Do this: Reproduce the data exactly and drop any pictures it holds.

Dataset extract:
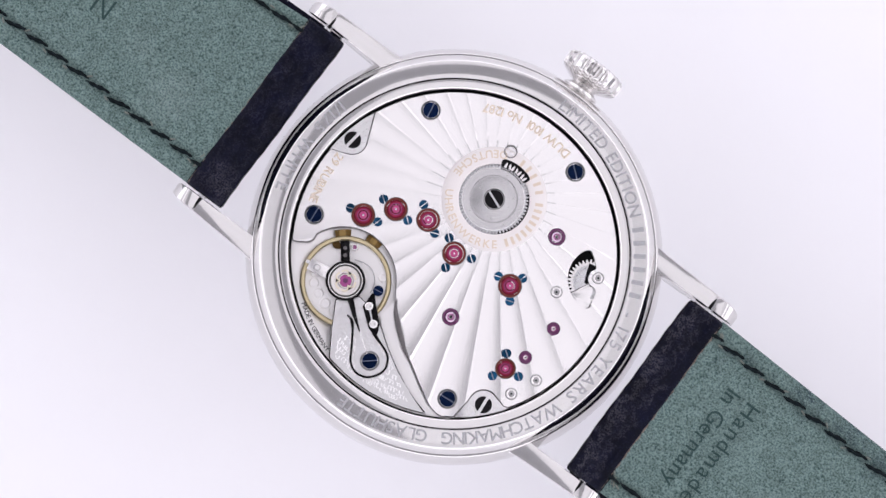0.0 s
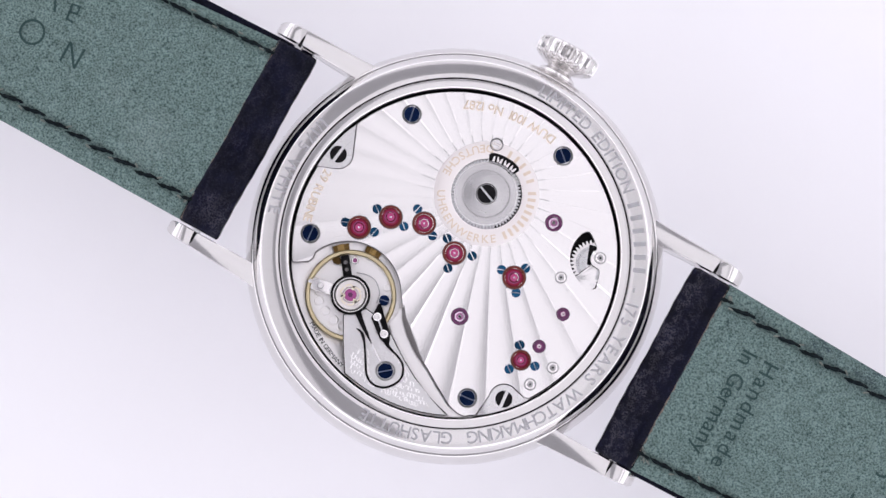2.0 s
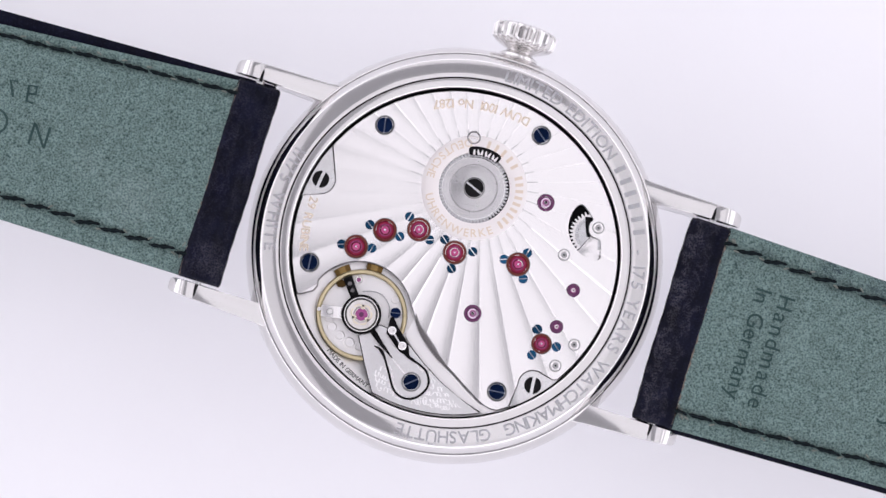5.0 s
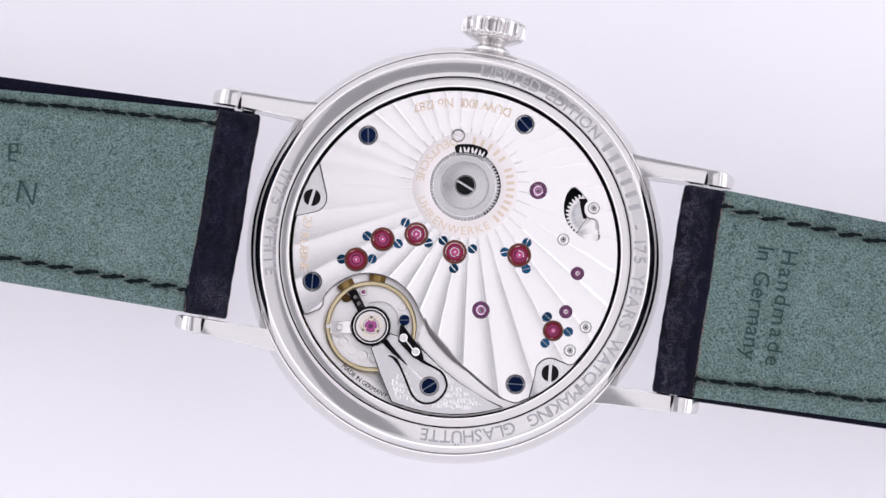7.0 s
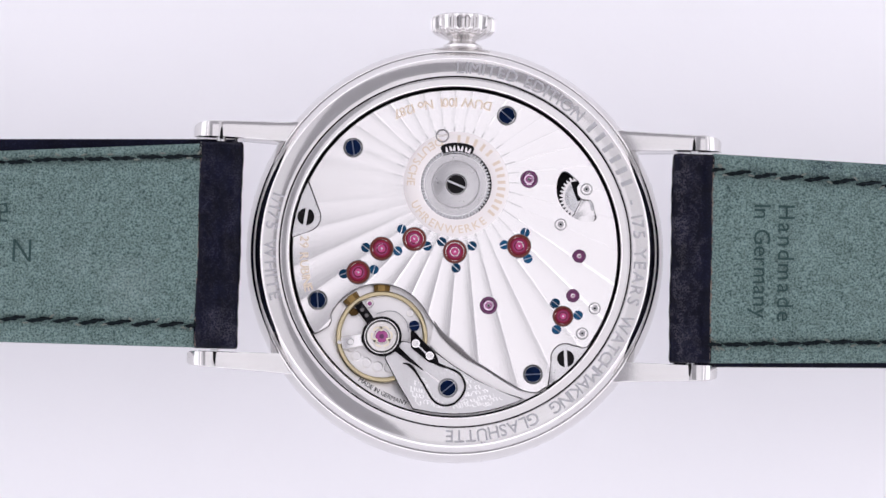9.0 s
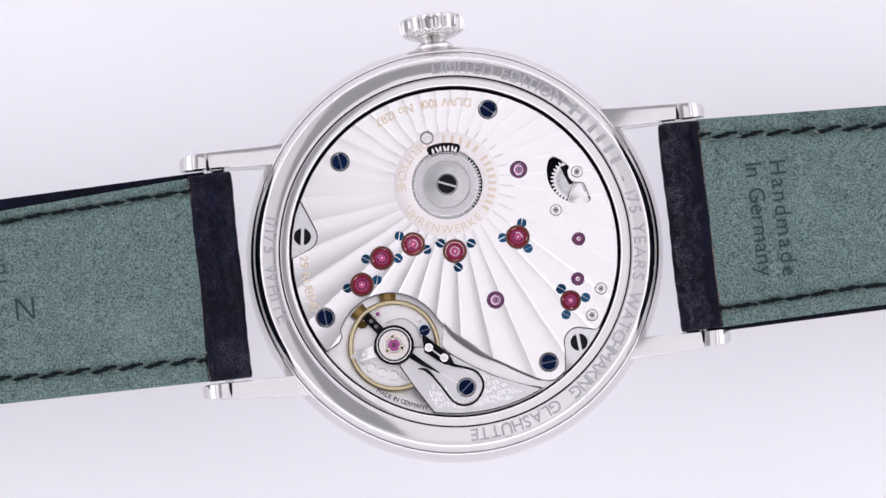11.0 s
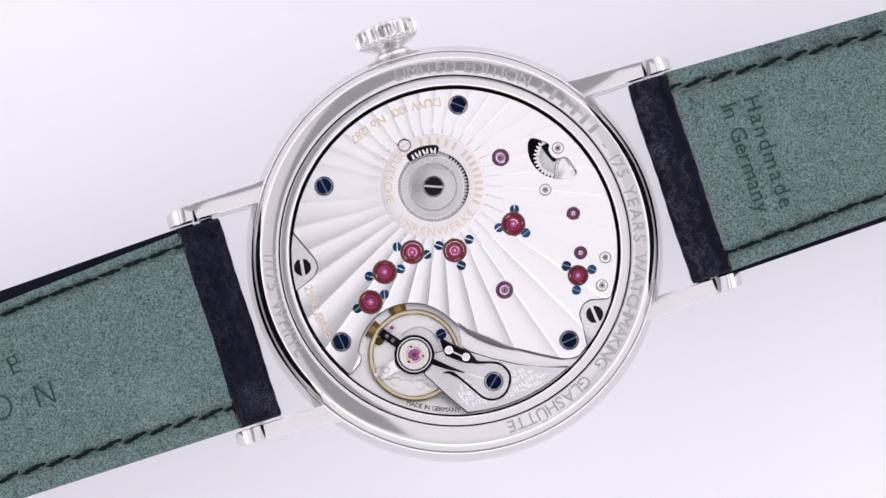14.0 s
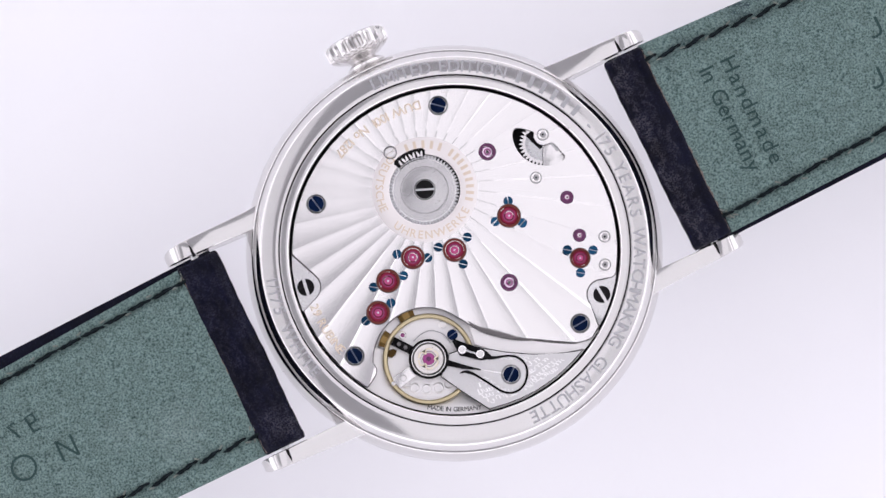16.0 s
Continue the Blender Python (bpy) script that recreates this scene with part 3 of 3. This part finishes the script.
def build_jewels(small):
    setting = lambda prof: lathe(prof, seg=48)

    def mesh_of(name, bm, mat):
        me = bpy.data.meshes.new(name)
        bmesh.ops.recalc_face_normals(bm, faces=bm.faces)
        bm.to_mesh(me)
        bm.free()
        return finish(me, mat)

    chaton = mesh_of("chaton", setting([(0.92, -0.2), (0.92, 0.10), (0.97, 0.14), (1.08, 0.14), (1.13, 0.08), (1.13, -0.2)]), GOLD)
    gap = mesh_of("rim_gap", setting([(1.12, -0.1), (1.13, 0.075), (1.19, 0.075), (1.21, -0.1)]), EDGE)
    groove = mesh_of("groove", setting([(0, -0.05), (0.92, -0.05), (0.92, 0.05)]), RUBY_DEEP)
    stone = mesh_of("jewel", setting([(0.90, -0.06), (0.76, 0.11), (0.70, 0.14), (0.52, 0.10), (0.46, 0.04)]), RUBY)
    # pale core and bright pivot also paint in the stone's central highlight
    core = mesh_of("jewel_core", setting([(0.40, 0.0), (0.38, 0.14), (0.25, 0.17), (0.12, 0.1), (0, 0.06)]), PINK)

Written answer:
0.0 s
2.0 s
5.0 s
7.0 s
9.0 s
11.0 s
14.0 s
16.0 s
Continue the Blender Python (bpy) script that recreates this scene with part 3 of 3. This part finishes the script.
def build_jewels(small):
    setting = lambda prof: lathe(prof, seg=48)

    def mesh_of(name, bm, mat):
        me = bpy.data.meshes.new(name)
        bmesh.ops.recalc_face_normals(bm, faces=bm.faces)
        bm.to_mesh(me)
        bm.free()
        return finish(me, mat)

    chaton = mesh_of("chaton", setting([(0.92, -0.2), (0.92, 0.10), (0.97, 0.14), (1.08, 0.14), (1.13, 0.08), (1.13, -0.2)]), GOLD)
    gap = mesh_of("rim_gap", setting([(1.12, -0.1), (1.13, 0.075), (1.19, 0.075), (1.21, -0.1)]), EDGE)
    groove = mesh_of("groove", setting([(0, -0.05), (0.92, -0.05), (0.92, 0.05)]), RUBY_DEEP)
    stone = mesh_of("jewel", setting([(0.90, -0.06), (0.76, 0.11), (0.70, 0.14), (0.52, 0.10), (0.46, 0.04)]), RUBY)
    # pale core and bright pivot also paint in the stone's central highlight
    core = mesh_of("jewel_core", setting([(0.40, 0.0), (0.38, 0.14), (0.25, 0.17), (0.12, 0.1), (0, 0.06)]), PINK)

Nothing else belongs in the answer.